As an example, Donnelly talked about a recent situation in New Mexico, where thousands of birds fell out of the sky dead.

One of the theories as to why the birds died was that a lack of a productive monsoon season led to a decreased insect population, cutting into the birds’ food supply. It’s an example, Donnelly said, of how precipitation goes further than just providing water sources directly for a species.

El Niño and La Niña, two phases of a climate cycle referred to as the El Niño/Southern Oscillation, affect moisture conditions in the Southwest and elsewhere. During El Niño conditions, the Pacific Ocean warms, and during La Niña conditions, it cools.

Currently, the Pacific is starting to move into a La Niña, Lachniet said, which usually means drier winters.

“I expect that this dry trend is going to continue into the spring of next year if conditions continue,” Lachniet said.
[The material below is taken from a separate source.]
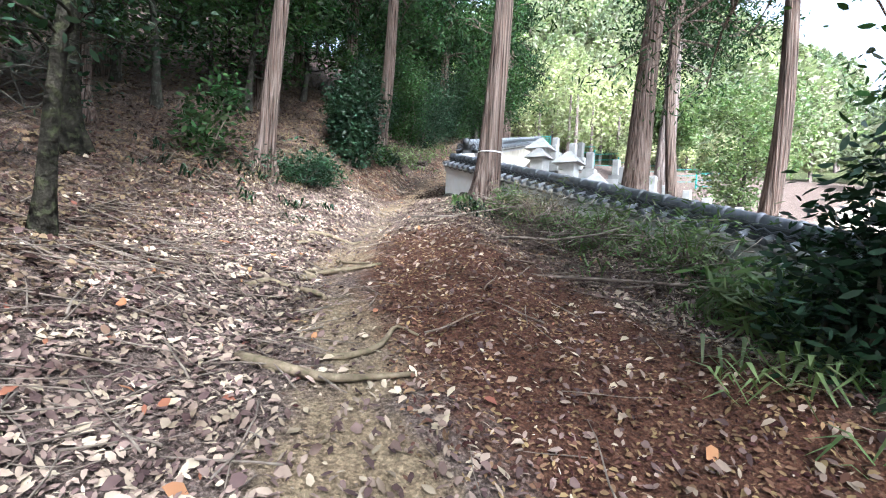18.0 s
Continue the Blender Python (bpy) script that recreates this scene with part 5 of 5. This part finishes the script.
def temple(x, y, z, turn, w, d, hgt, rise, label):
    root = thing("temple_hall", x, y, z, turn, label, "temple")
    part("wall", one_box(0, 0, hgt / 2, w, d, hgt, 0, 0.02), M_PLASTER, root)
    for k in range(int(w / 1.8) + 1):
        part("pillar", one_box(-w / 2 + k * w / int(w / 1.8), -d / 2 - 0.03, hgt / 2, 0.16, 0.1, hgt, 0, 0.01), M_BLACKWOOD, root)
    for zz in (0.35, hgt * 0.62, hgt - 0.1):
        part("beam", one_box(0, -d / 2 - 0.02, zz, w, 0.08, 0.14, 0, 0.01), M_BLACKWOOD, root)
    for k in range(int(w / 1.8)):
        p = part("screen", one_box(-w / 2 + (k + 0.5) * w / int(w / 1.8), -d / 2 - 0.01, hgt * 0.36, 1.4, 0.04, hgt * 0.42, 0, 0.01), M_WOOD_OLD, root)
    ex, ey = w / 2 + 1.4, d / 2 + 1.4
    rx = w * 0.28
    bm = bmesh.new()
    n = 8
    rings = []
    for i in range(n + 1):
        q = i / n
        zz = hgt + rise * (q ** 1.35)
        a, b = ex + (rx - ex) * q, ey * (1 - q) + 0.05
        rings.append([bm.verts.new(p) for p in ((-a, -b, zz), (a, -b, zz), (a, b, zz), (-a, b, zz))])
    for a, b in zip(rings, rings[1:]):
        for i in range(4):
            bm.faces.new((a[i], a[(i + 1) % 4], b[(i + 1) % 4], b[i]))
    bm.faces.new(rings[0][::-1]), bm.faces.new(rings[-1])
    roof = part("roof", bm, M_TILE_PALE, root, "broad grey tiled roof")
    for k in range(int(2 * ex / 0.42)):
        xx = -ex + 0.2 + k * 0.42
        q1 = 1.0 if abs(xx) < rx else max(0.0, (ex - abs(xx)) / (ex - rx))
        pts = [(xx, -(ey * (1 - q)) - 0.05, hgt + rise * q ** 1.35 + 0.03) for q in np.linspace(0, q1, 6)]
        if q1 > 0.05:
            v, f = tube_data(pts, [0.075] * 6, 5)
            mesh_ob("roll_tile", data("roll_tile", v, f), M_TILE_PALE, roof)
    part("ridge", one_box(0, 0, hgt + rise + 0.2, 2 * rx, 0.4, 0.5, 0, 0.05), M_TILE_PALE, roof)
    return root


temple(-7.4, 34.3, 0.75, 10, 12, 7, 2.35, 3.9, "temple hall with a broad pale-grey tiled roof and white walls")
temple(5.6, 36.0, -0.9, -4, 7, 5, 2.5, 1.2, "temple side building with brown timber frame and pale tiled roof")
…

This is not the driest Nevada has been, Lachniet said. Some of his recent research has shown that between 5,000 and 9,000 years ago, the area was much hotter and drier due to a sustained La Niña-like and a warmer Arctic, which caused weather patterns in middle latitudes to become drier.

“Climate is an interconnected system, so changes in one location can influence another location,” Lachniet said.

Due to Las Vegas’ reliance on Rocky Mountain snowmelt and the subsequent filling of the Colorado River, a lack of precipitation in Southern Nevada is unlikely to greatly affect water availability for residents.

Corey Enus, a spokesperson with the Las Vegas Valley Water District, said that water saving measures are in place, including watering hours, and that water use has decreased by 50 million gallons in Las Vegas over the past three weeks.

The reliance on water from snowmelt, he said, is a much bigger factor than local precipitation.

“It’s not necessarily going to be impact by the precipitation or the lack of precipitation that we see here in the Las Vegas Valley,” Enus said.